Ayant cédé, à chaque moment crucial de la révolution, la direction aux forces bourgeoises, leur appel le 11 février dernier à une grève générale avec les syndicats indépendants soutenus par l'occident n'a guère recueilli de réponse populaire parmi les travailleurs. Choqués par l'indifférence et l'hostilité des travailleurs à l'égard de leurs manoeuvres, les SR ont viré encore plus à droite.

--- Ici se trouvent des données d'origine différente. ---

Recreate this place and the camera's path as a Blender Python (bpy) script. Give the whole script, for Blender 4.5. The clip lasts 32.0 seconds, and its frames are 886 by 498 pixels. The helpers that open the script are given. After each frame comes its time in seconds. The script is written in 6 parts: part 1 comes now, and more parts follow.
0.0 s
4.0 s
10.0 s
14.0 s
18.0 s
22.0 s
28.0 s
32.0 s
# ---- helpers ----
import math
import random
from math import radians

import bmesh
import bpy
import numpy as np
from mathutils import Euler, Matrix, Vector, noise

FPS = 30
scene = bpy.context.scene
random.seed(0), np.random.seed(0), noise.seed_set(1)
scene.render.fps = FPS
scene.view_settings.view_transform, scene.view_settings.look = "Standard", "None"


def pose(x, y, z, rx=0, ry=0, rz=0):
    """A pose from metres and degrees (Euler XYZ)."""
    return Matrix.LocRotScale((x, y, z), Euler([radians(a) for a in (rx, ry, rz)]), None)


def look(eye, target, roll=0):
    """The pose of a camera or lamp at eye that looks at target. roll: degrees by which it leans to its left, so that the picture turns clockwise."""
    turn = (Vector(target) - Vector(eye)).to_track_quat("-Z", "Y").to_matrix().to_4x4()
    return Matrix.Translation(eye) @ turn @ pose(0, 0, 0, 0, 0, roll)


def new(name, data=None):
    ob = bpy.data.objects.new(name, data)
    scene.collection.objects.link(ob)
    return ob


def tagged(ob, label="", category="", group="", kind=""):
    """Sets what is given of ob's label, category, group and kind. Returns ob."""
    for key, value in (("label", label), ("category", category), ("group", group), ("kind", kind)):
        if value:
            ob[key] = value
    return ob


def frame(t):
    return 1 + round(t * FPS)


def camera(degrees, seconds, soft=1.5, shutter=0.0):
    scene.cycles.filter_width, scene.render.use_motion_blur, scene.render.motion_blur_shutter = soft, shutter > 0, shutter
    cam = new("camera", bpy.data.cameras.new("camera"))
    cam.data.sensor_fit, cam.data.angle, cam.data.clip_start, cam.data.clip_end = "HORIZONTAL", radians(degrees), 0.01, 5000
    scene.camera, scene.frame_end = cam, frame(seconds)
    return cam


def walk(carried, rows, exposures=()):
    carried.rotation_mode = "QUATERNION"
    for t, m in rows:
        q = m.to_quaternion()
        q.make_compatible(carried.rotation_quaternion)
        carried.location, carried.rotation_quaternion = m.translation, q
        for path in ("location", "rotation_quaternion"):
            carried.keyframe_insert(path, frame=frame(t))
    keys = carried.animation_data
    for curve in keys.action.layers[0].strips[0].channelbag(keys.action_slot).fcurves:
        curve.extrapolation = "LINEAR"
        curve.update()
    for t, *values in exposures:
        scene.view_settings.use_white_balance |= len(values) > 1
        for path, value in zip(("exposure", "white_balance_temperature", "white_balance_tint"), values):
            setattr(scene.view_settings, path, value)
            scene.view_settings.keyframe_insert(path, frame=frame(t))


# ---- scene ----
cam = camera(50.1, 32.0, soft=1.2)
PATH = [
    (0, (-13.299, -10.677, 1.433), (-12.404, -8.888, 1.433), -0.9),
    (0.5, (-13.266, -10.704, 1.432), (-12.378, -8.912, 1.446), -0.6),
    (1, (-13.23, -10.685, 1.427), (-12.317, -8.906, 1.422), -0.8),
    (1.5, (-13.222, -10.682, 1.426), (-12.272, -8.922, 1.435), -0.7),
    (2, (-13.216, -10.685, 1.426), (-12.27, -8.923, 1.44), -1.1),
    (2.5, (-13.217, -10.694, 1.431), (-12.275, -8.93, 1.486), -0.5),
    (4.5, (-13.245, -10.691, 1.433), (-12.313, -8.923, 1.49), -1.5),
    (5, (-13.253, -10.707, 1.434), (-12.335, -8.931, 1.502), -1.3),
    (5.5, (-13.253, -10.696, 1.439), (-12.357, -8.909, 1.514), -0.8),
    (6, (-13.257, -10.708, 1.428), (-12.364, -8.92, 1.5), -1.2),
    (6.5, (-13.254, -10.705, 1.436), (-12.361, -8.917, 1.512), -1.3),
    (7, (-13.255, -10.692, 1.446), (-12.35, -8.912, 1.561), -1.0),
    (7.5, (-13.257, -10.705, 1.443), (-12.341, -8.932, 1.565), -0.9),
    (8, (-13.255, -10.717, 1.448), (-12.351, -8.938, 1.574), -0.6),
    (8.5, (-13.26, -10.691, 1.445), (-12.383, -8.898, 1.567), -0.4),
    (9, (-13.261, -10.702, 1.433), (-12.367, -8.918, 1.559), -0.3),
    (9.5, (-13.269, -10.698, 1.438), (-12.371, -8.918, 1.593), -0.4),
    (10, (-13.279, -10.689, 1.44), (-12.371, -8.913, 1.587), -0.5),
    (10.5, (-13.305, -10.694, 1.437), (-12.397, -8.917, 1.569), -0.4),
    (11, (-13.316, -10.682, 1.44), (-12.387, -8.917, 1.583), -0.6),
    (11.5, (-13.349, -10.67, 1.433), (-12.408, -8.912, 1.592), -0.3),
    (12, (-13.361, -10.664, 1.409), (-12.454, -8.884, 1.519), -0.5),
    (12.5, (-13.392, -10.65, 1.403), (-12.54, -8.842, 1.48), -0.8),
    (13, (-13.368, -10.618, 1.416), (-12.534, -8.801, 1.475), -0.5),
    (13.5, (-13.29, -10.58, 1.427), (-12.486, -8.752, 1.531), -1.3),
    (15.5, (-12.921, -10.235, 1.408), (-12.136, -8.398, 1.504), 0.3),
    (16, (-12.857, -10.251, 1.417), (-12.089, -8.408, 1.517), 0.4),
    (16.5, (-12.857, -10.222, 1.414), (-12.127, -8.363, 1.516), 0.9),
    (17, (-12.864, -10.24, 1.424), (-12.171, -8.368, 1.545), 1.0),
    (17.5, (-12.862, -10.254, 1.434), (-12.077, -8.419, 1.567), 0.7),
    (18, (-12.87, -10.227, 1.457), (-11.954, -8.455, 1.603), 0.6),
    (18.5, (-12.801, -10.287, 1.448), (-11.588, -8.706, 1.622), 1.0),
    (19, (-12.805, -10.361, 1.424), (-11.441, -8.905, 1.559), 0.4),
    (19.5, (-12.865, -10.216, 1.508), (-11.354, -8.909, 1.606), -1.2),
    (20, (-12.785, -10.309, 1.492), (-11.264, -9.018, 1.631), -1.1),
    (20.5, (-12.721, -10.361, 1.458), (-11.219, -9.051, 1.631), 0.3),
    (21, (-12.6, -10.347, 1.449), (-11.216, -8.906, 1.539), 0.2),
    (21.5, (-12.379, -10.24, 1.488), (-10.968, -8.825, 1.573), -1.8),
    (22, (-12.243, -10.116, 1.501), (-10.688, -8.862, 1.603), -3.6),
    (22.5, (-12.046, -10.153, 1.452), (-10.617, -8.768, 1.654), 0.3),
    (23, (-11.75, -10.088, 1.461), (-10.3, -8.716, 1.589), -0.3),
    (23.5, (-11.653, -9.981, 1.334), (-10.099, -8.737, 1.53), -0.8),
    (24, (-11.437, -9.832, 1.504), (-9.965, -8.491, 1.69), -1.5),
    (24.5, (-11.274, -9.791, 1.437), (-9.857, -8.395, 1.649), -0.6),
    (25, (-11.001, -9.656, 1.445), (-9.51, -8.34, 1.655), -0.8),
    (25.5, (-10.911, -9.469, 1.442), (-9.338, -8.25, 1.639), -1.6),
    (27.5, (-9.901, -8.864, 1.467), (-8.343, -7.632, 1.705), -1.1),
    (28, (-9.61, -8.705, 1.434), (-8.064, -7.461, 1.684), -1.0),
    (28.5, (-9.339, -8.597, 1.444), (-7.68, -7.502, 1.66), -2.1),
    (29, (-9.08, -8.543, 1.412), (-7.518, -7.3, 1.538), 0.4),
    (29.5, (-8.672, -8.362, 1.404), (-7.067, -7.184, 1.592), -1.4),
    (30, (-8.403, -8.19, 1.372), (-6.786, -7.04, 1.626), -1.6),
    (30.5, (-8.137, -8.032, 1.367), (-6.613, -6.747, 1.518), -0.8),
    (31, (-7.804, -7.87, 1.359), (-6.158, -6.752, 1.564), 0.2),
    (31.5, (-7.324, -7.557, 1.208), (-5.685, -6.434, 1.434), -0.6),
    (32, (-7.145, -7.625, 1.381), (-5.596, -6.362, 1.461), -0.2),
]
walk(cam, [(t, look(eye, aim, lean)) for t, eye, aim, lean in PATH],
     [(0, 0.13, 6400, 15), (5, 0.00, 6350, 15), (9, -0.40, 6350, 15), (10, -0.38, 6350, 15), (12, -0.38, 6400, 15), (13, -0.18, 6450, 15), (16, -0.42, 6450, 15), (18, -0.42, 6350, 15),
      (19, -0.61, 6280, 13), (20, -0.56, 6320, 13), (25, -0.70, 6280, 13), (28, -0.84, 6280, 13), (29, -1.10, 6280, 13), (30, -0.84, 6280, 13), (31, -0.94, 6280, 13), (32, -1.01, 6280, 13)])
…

Ayant promu les élections présidentielles comme étant une réussite de la révolution, ils portent la responsabilité politique d'une situation où les Islamistes et les représentants de l'ancien régime Moubarak dominent la vie politique en Egypte.

Cette issue dangereuse confirme la perspective du Comité international de la Quatrième Internationale (CIQI) qui a cherché à clarifier l'antagonisme social existant entre la classe ouvrière et les différentes couches bourgeoises et petites-bourgeoises représentées dans l'establishment politique.

Le soutien contre-révolutionnaire des partis et groupes bourgeois et petits-bourgeois à la transition soutenue par les Etats-Unis est la confirmation claire de la Théorie de la révolution permanente de Leon Trotsky, qui soutient que dans les pays économiquement arriérés tel l'Egypte, ce n'est que la lutte socialiste de la classe ouvrière en alliance avec ses frères et soeurs de classe du monde entier qui peut réaliser les aspirations révolutionnaires des masses.

Pour riposter à la contre-révolution et reprendre l'impulsion révolutionnaire, la tâche principale qui incombe à la classe ouvrière reste celle d'établir son indépendance politique par la construction de sections du CIQI en Egypte et à travers le Moyen-Orient pour lutter pour la victoire dans les batailles de classes à venir.